An analyst said microcredit is used in underdeveloped countries to eliminate poverty and gender gap and create employment. 

“While it’s growing faster in India and Bangladesh, the growth is slow in Pakistan,” the analyst said. “The scarcity of financial resources in the microfinance industry is not a positive sign for the government’s national financial inclusion strategy.”  

The World Bank’s project will support working capital loans and other loans such as those for equipment purchases. In the case of micro-enterprises, the loan size is expected to be very small, $200-1,500, as determined from up-to-date nationally representative survey data. 

The project will also support small-scale business activities conducted by microfinance borrowers, implemented through Pakistan Microfinance Investment Company that will on-lend to participating financial institutions that will, in turn, provide loans to end micro-borrowers that are private sector entities or individuals. 

The Bank said the development of branchless banking has the potential to significantly enhance financial inclusion. 

Commercial and microfinance banks are actively involved in branchless banking, in partnership with mobile network operators. Pakistan has the highest penetration of mobile money accounts in South Asia – 5.8 percent of the adult population compared with a regional average of 1.9 percent.
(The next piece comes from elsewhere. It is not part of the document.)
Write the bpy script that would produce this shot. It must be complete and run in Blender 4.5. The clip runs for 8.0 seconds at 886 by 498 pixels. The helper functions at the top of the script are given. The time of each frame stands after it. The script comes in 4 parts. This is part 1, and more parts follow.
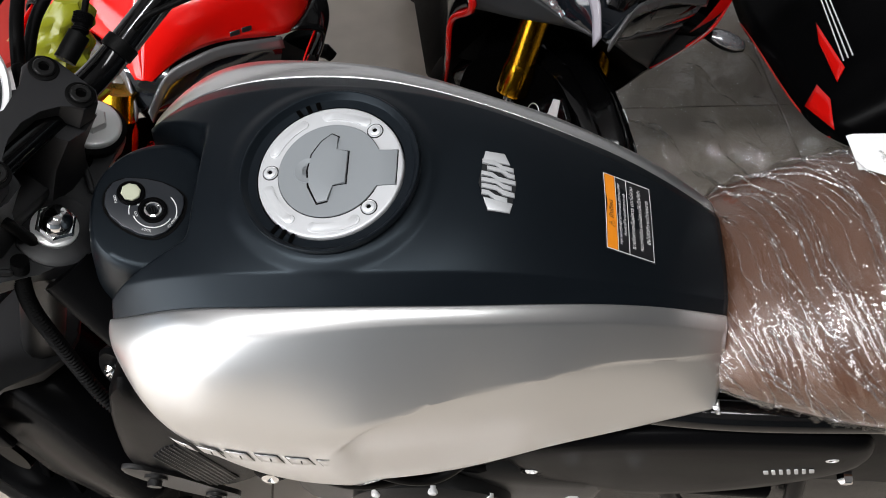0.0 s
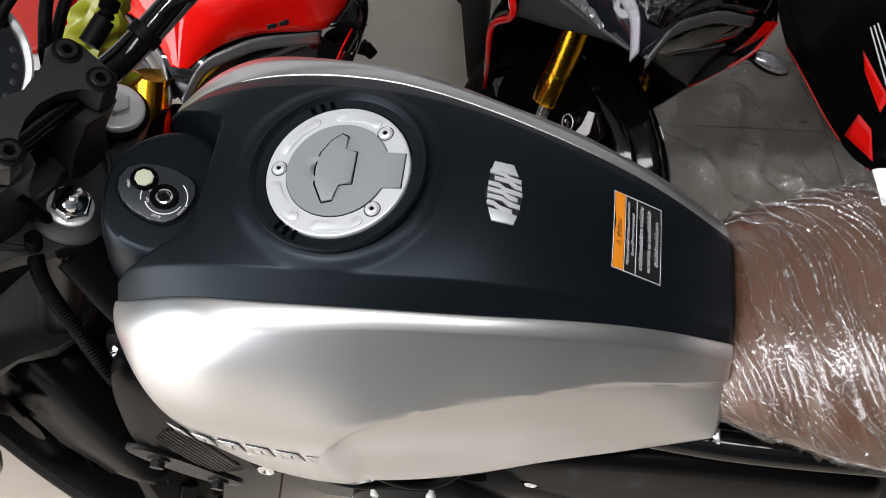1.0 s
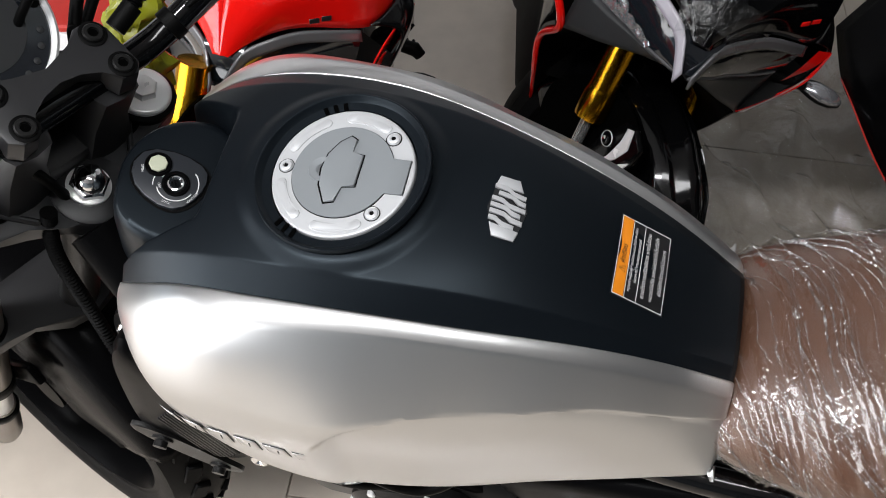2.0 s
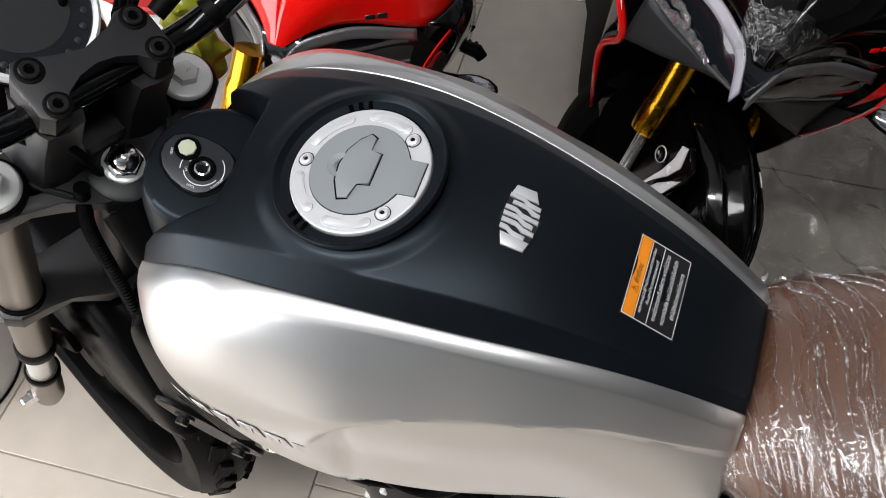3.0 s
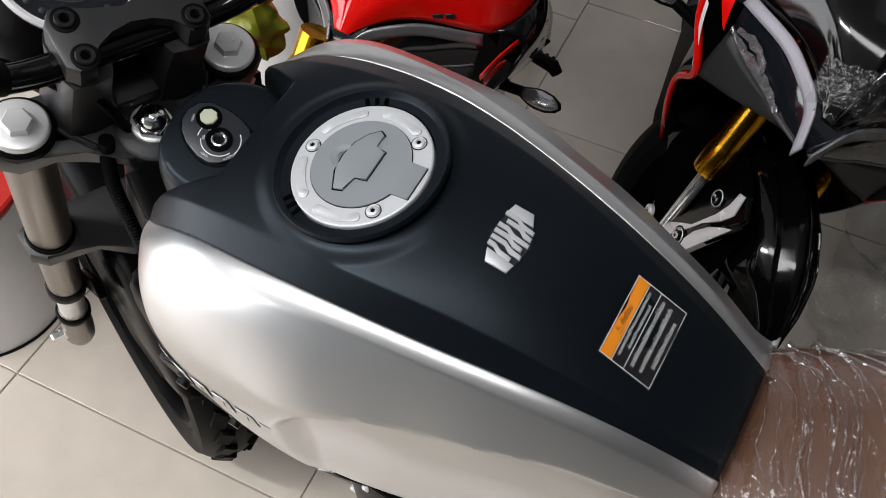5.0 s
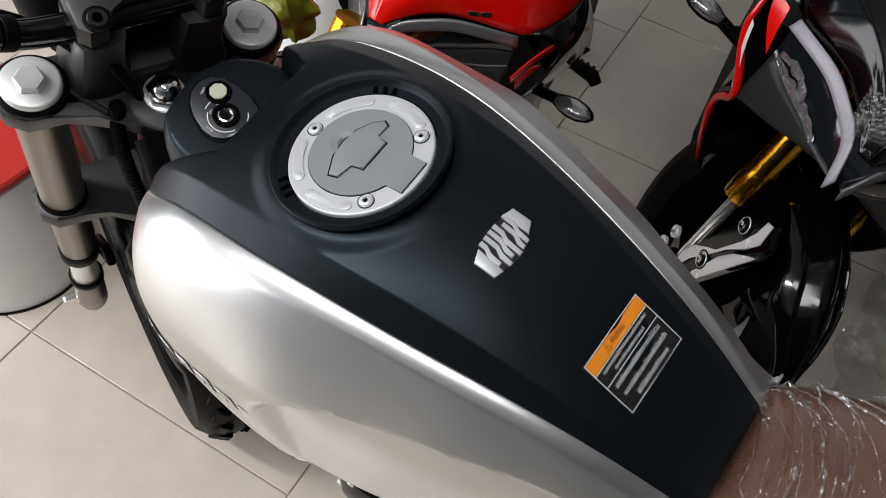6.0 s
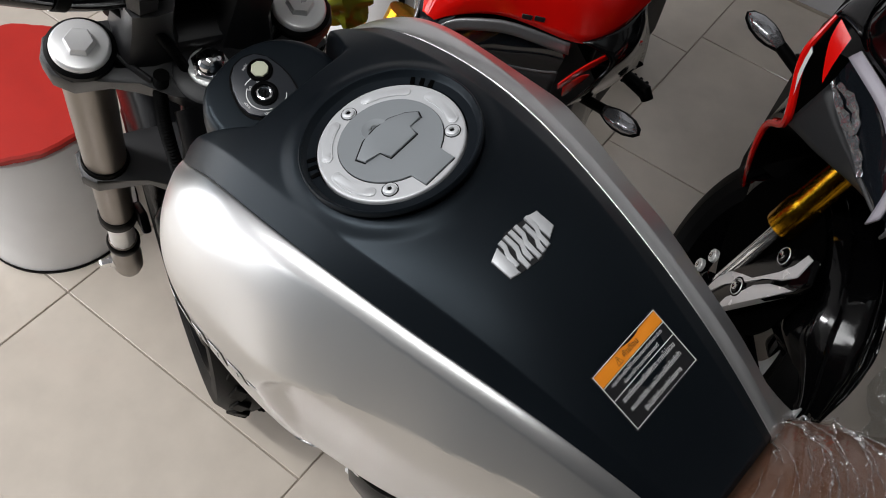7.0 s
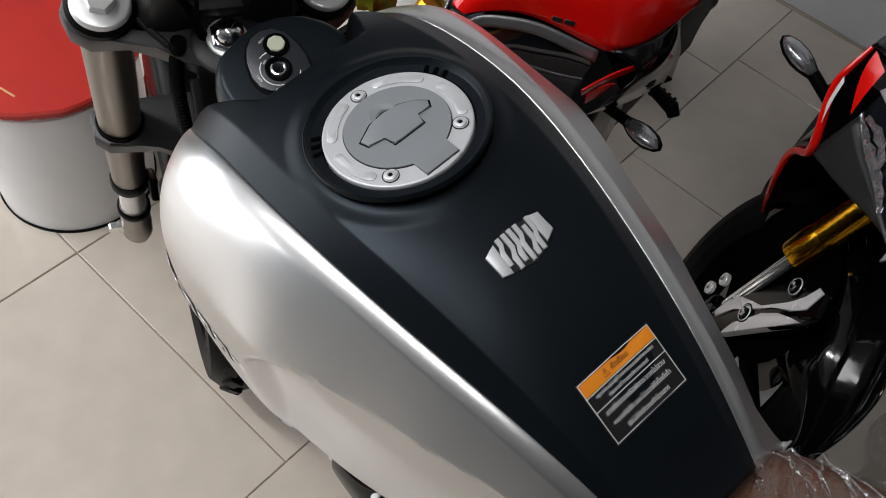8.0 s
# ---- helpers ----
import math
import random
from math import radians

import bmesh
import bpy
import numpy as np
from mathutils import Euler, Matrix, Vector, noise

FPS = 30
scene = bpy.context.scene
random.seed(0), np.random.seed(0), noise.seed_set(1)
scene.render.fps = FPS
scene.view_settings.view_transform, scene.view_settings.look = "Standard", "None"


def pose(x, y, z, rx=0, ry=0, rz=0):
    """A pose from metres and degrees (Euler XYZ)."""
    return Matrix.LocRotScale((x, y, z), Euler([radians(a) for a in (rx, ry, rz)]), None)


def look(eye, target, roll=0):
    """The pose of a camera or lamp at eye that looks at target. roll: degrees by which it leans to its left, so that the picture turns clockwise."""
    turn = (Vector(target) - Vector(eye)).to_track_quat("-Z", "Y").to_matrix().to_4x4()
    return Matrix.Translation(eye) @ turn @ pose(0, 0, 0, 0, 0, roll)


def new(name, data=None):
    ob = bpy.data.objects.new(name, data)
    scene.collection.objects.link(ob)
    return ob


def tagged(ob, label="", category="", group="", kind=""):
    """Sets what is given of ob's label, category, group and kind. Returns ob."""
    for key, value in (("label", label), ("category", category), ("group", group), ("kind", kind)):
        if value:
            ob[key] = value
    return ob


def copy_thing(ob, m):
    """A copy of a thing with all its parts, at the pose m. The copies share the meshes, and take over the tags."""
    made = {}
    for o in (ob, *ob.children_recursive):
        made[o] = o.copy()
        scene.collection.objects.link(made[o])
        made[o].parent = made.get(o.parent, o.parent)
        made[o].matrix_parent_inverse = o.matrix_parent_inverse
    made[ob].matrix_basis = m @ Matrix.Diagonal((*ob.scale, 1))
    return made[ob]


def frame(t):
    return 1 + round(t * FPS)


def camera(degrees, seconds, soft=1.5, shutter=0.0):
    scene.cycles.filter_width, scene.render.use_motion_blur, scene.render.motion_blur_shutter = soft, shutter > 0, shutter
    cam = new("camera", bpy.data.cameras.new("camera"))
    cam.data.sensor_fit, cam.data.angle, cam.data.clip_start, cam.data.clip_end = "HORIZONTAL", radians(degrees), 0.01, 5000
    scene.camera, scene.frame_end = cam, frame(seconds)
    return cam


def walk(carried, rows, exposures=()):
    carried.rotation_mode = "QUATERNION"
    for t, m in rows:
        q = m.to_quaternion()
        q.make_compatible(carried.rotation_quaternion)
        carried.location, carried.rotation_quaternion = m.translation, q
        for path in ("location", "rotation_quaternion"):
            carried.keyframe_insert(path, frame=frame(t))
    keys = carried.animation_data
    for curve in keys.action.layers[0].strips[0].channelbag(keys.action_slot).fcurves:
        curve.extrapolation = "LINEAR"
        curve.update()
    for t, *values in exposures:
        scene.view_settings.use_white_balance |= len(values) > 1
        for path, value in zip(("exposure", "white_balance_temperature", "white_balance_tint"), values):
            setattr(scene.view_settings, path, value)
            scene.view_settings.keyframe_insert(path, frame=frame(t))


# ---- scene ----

In Pakistan, the gender gap on mobile accounts is also much narrower than the overall gap for accounts.

The World Bank’s document said the country’s financial sector has gone from one dominated by underperforming state-owned banks to a modern and sound financial sector dominated by private banks during the last 25 years.

It said the banking sector accounts for 75 percent of financial sector assets, with the balance in the national savings (16.5 percent), insurance companies (five percent) and non-bank financial institutions (4 percent).  

The paper said only 13 percent of adults had access to a formal account in Pakistan in 2014, far behind Sri Lanka (83 percent), India (53 percent) and Bangladesh (31 percent).

The Bank said the country has taken measures to improve financial inclusion for over a decade, and led the way in South Asia in digital payments and branchless banking. 

“A proactive regulator the State Bank of Pakistan and widespread computerised national identity cards has contributed to significant growth in digital transaction accounts,” it added.

“The use of formal financial services is also limited. Individuals often make payments or borrow informally (about 43 percent of unbanked adults made or received payments informally and half of the Pakistani population reported borrowing through informal methods) as financial services are too expensive to use for them.”